How would we evaluate our relationship with Christ today? Would it be hot, lukewarm or cold? Many of us would have to admit that we are somewhere in the area of lukewarm.
“What’s wrong with lukewarm? That’s good enough isn’t it?”
That is not a good place to be, for the Word makes it quite clear that God doesn’t enjoy the taste of lukewarm. Revelations 3:15-19 may be the Lord’s personal rebuke and exhortation to us if we are in this state. “I know your [record of] works and what you are doing; you are neither cold nor hot. Would that you were cold or hot! 16So, because you are lukewarm and neither cold nor hot, I will spew you out of My mouth! 17For you say, I am rich; I have prospered and grown wealthy, and I am in need of nothing; and you do not realize and understand that you are wretched, pitiable, poor, blind, and naked. 18Therefore I counsel you to purchase from Me gold refined and tested by fire, that you may be [truly] wealthy, and white clothes to clothe you and to keep the shame of your nudity from being seen, and salve to put on your eyes, that you may see. 19Those whom I [dearly and tenderly] love, I tell their faults and convict and convince and reprove and chasten [I discipline and instruct them]. So be enthusiastic and in earnest and burning with zeal and repent [changing your mind and attitude].” Our outward perceptions of ourselves are not always accurate and true. Many of us want to live out of a surface relationship with God like we do with many of our friends. You know how you meet an acquaintance on the street and you say, “Hi, how are you doing?”

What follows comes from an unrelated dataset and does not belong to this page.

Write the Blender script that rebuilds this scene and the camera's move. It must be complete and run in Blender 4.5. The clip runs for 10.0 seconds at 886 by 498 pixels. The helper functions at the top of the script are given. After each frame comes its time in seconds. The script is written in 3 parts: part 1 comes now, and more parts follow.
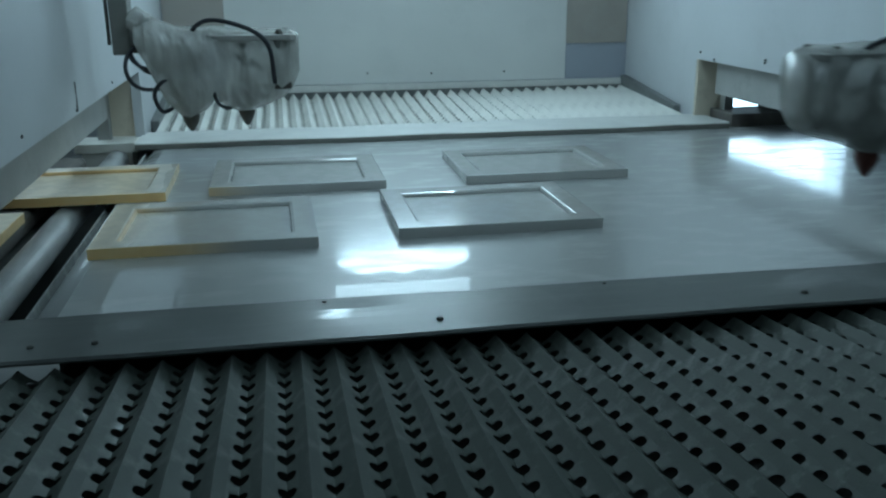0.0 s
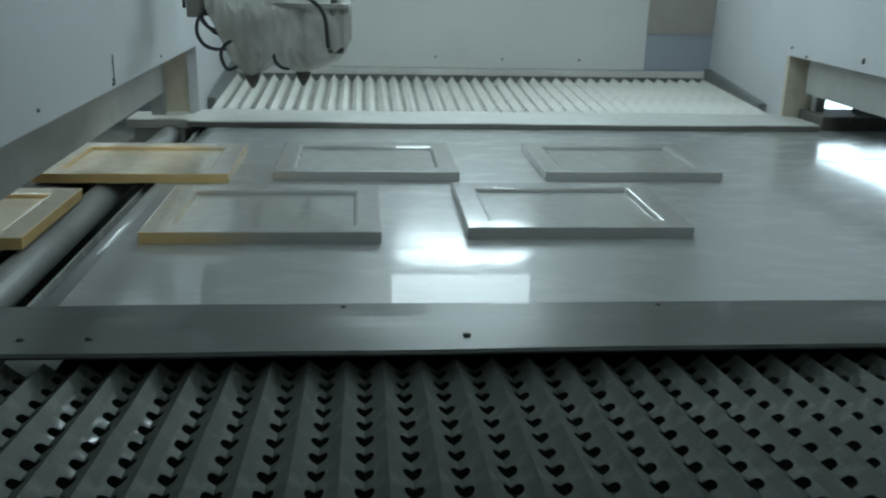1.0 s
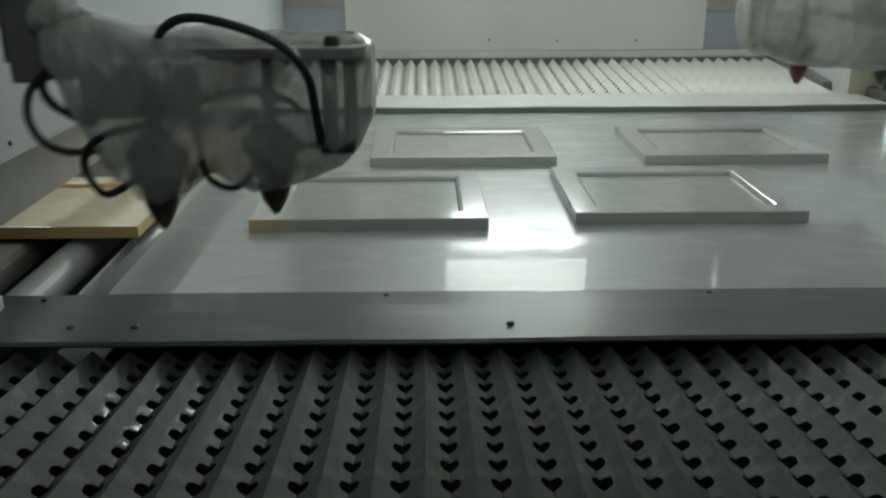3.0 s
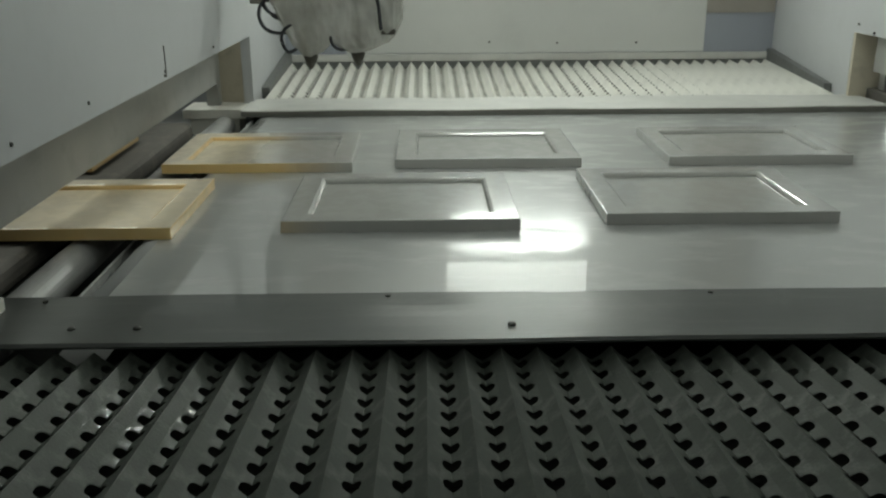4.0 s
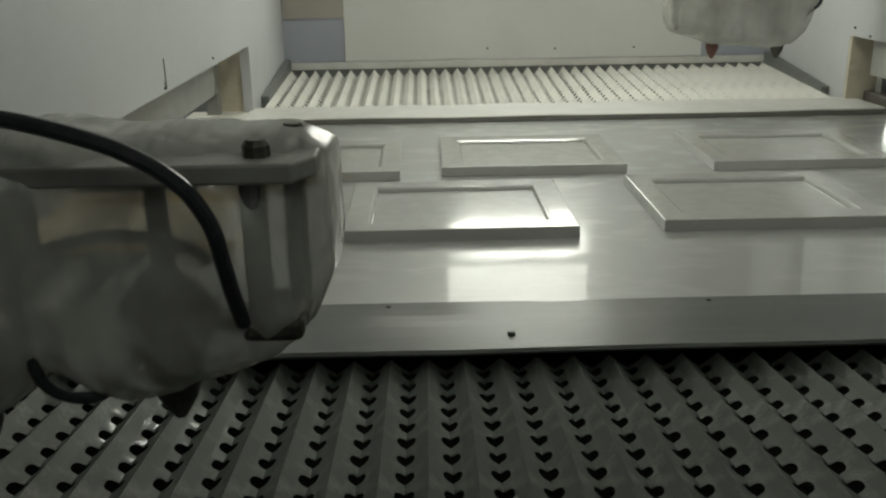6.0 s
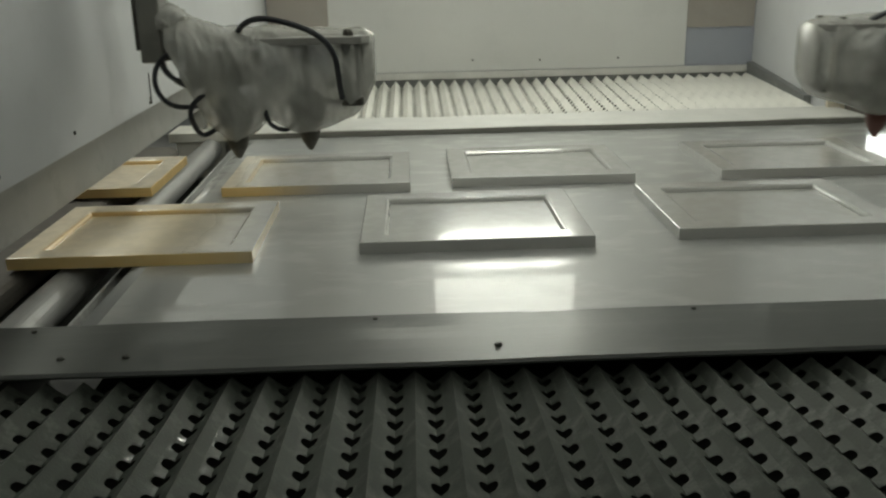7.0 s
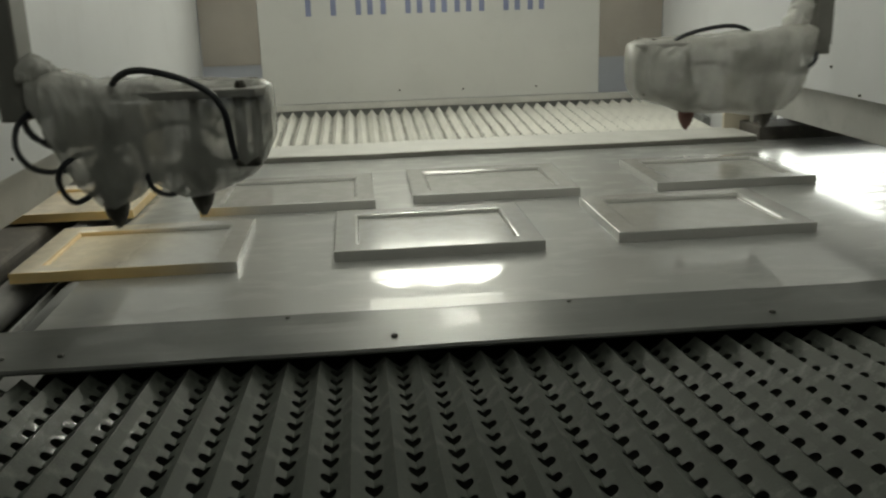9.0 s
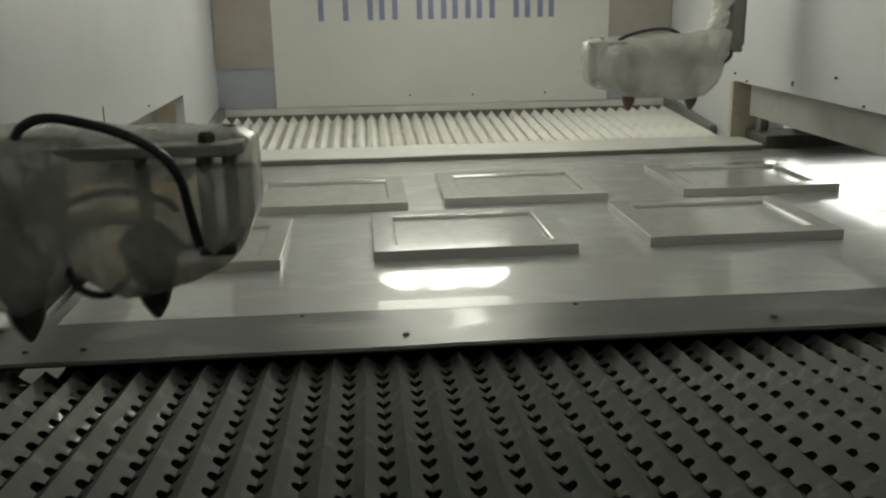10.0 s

“Oh, I’m fine. How are you?”
“I am doing well, thank you. Good talking to you. Have a nice day”
That about sums up the depth many of us may have with God. God isn’t real interested in surface relationships. He is a God of intimacy and depth. He wants to know and deal with the true and deepest issues of our heart and life, but we are always going around saying, “I’m fine, you’re fine, everything is fine.” We are living a lie. We are not acknowledging our true state before Him and He can’t meet us at our point of real need until we are willing to acknowledge how poor in spirit we truly are.
In Isaiah 66:1-2, God tells us, “Thus saith the LORD, The heaven is my throne, and the earth is my footstool: where is the house that ye build unto me? and where is the place of my rest?
2For all those things hath mine hand made, and all those things have been, saith the LORD: but to this man will I look, even to him that is poor and of a contrite spirit, and trembleth at my word.” It is only the person that acknowledges how truly broken, wretched, blind and naked they are that is open and ready to allow God to meet their need. Like the story of the Prodigal Son, the Father is ever looking for the return of His son, longing for him and never ceasing to love him. He can do nothing for him until the son gets a revelation of his true state of being where he is disconnected and out of fellowship with the Father; that is us. Only in the revelation of spiritual poverty can we acknowledge our need and know that it is only in intimate relationship with the Father God that our spirits are made rich and prosper.
What is the condition of our spirit today?